Things might not be so bad in general, but how can we notice when things are bad for such and such a company? Hedmondhalgh offers some suggestions:

  • Short-term jobs prevent planning
  • Short-term work prevents work from becoming “the basis of meaningful self-realisation”
  • Creative labour may not receive social respect, although this varies by community
  • Limited autonomy over what happens with workers’ own creative work
  • Autonomy which comes with wagers which are insufficient for making a living
  • Self-exploitation (working hard to reach positions which don’t exist)
  • Burnout from the need to keep up
  • The blurring of work and leisure, which may prevent actual rest

Hedmondhalgh is writing from the UK, which has a National Health System. In countries without such a system, short-term jobs often leave workers without health insurance, which is a significant life risk.

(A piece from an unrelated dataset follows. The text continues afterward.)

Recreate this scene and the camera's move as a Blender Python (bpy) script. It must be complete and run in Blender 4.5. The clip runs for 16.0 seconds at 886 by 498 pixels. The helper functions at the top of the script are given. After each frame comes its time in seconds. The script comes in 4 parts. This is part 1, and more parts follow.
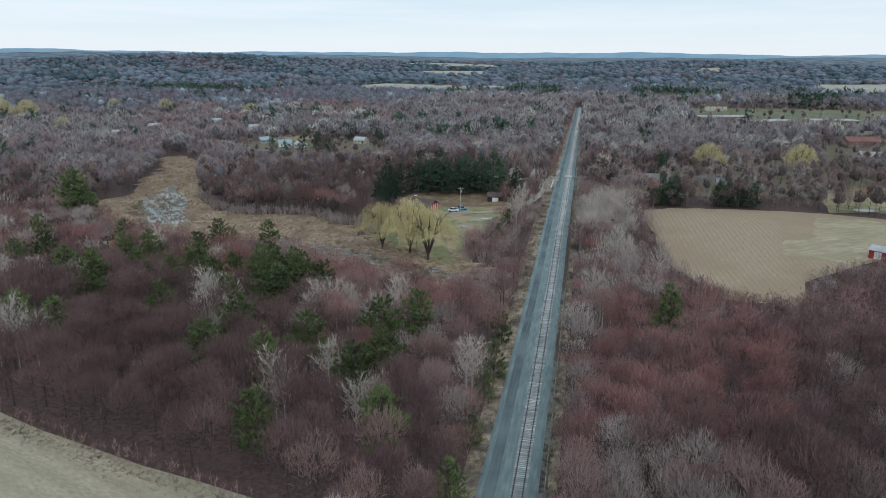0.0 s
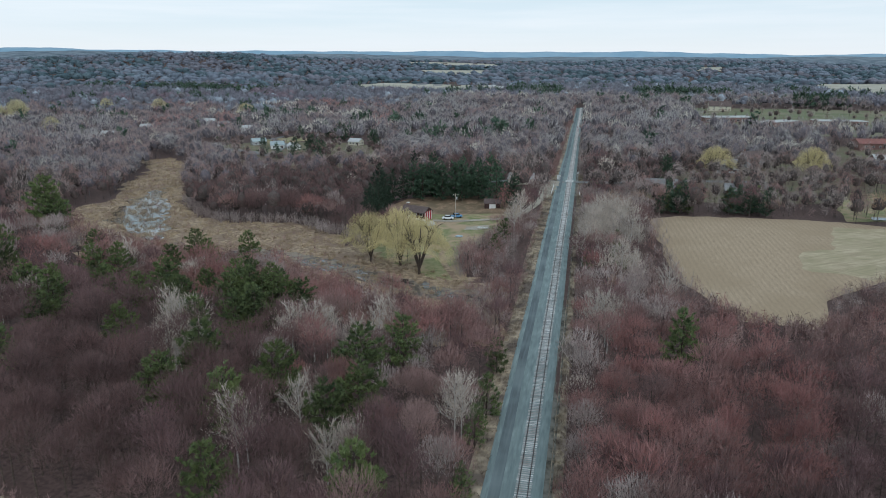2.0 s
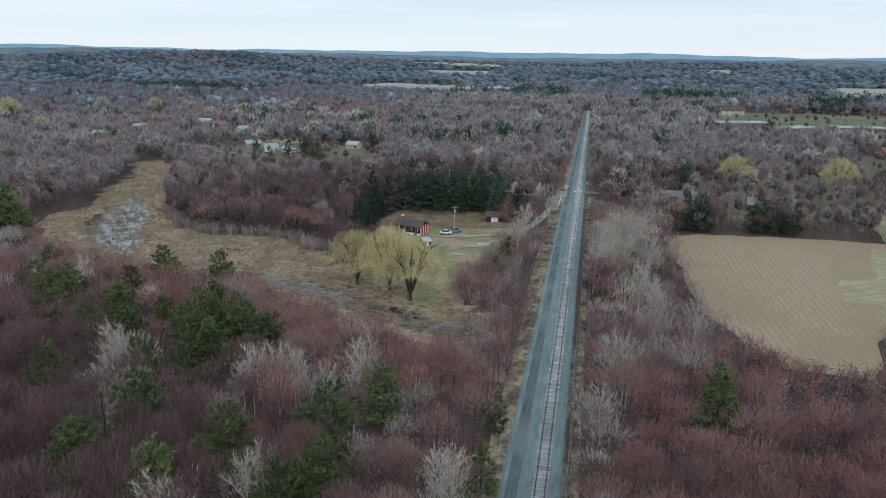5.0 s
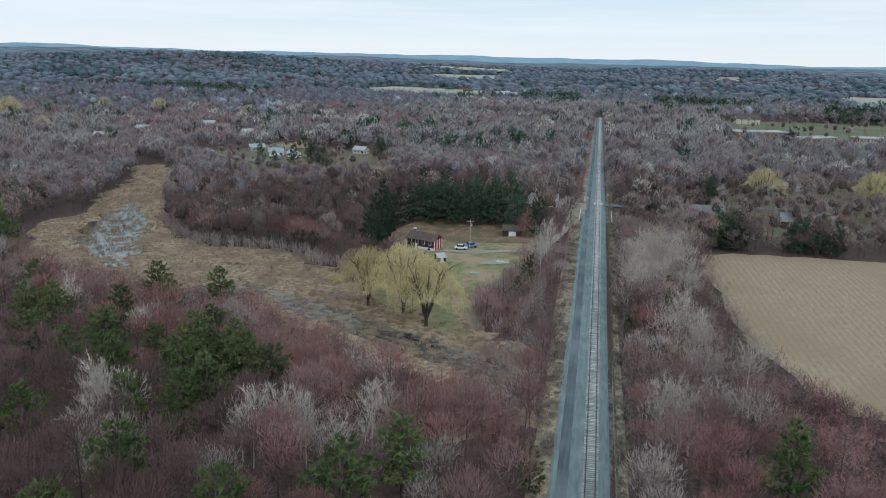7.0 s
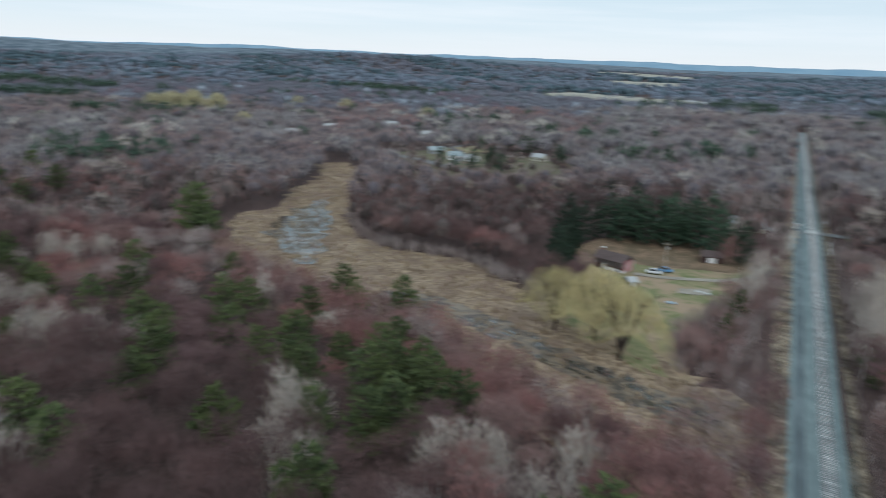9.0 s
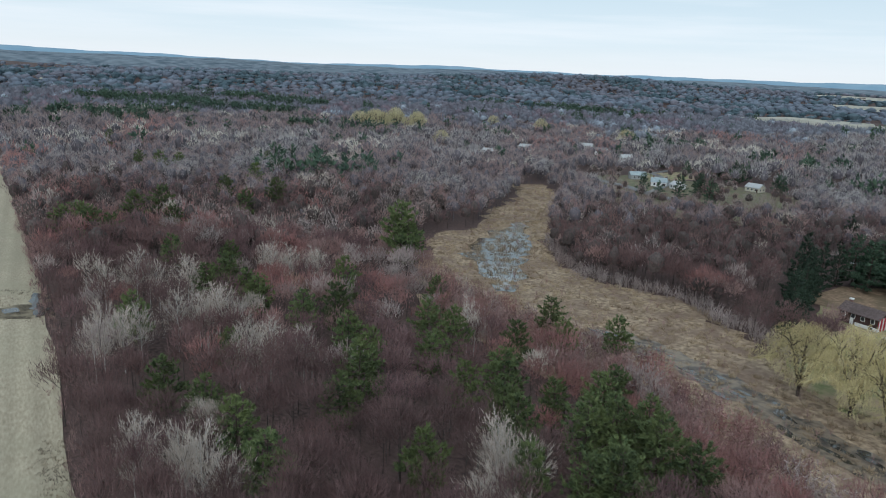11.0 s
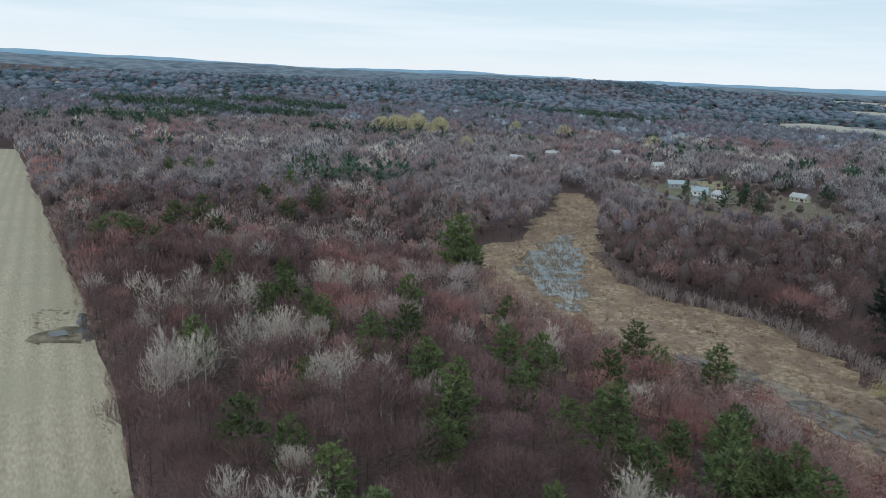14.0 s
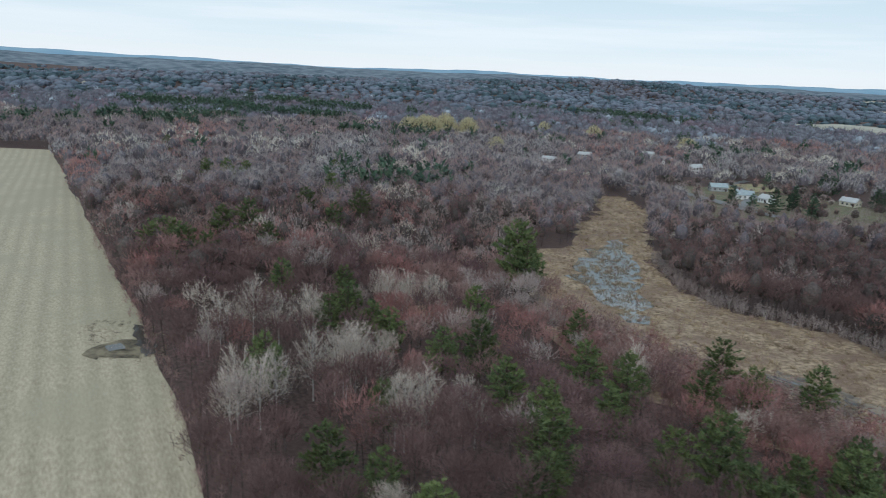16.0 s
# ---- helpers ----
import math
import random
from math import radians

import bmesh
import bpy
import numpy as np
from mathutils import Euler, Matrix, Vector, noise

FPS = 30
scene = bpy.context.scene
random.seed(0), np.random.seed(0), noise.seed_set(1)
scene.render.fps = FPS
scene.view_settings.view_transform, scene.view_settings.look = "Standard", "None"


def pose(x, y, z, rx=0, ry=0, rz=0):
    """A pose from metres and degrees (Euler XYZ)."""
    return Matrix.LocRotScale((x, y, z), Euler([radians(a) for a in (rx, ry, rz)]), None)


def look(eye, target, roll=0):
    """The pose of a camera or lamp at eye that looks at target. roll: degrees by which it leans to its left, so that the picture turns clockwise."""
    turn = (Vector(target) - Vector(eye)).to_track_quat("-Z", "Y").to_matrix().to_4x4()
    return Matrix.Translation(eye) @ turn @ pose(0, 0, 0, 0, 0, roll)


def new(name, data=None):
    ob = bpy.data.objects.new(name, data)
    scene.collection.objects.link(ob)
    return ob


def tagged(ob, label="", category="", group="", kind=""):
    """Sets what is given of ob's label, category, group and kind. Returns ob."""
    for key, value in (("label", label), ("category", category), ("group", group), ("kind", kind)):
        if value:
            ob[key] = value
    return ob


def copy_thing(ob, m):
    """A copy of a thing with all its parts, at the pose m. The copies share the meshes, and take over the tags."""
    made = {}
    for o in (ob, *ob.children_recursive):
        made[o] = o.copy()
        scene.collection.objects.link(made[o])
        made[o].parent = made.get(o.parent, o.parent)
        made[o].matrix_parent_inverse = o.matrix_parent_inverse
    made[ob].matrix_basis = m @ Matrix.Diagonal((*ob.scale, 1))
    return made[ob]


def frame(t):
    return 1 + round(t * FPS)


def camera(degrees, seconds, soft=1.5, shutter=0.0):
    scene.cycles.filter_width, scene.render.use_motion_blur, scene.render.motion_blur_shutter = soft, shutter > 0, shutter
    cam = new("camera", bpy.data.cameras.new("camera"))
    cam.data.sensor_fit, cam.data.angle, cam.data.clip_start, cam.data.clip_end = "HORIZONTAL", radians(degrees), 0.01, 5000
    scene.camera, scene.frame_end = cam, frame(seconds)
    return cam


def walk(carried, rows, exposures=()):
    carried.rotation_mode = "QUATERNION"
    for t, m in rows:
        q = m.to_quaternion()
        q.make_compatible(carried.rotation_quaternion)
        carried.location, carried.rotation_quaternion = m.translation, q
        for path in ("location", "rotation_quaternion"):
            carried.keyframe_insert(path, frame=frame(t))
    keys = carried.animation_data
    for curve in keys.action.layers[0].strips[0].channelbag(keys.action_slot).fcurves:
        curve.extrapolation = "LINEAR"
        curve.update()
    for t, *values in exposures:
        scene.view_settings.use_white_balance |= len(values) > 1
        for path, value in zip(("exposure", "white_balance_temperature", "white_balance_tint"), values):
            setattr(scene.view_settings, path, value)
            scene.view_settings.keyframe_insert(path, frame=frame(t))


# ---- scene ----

Although this is an important discussion, I don’t think that arguments about open source and content farms bear directly on the question of labour and participation. The more salient questions for participation are only briefly touched on in our readings:

  • What are the implications of carrying out public discourse in online venues owned by corporations? Do we need online versions of the public square and town hall, funded by public money?
  • If we acknowledge that we can’t expect people to run a society for free, what kind of jobs do we need to create and fund by whatever means in order to ensure the kind of society we want?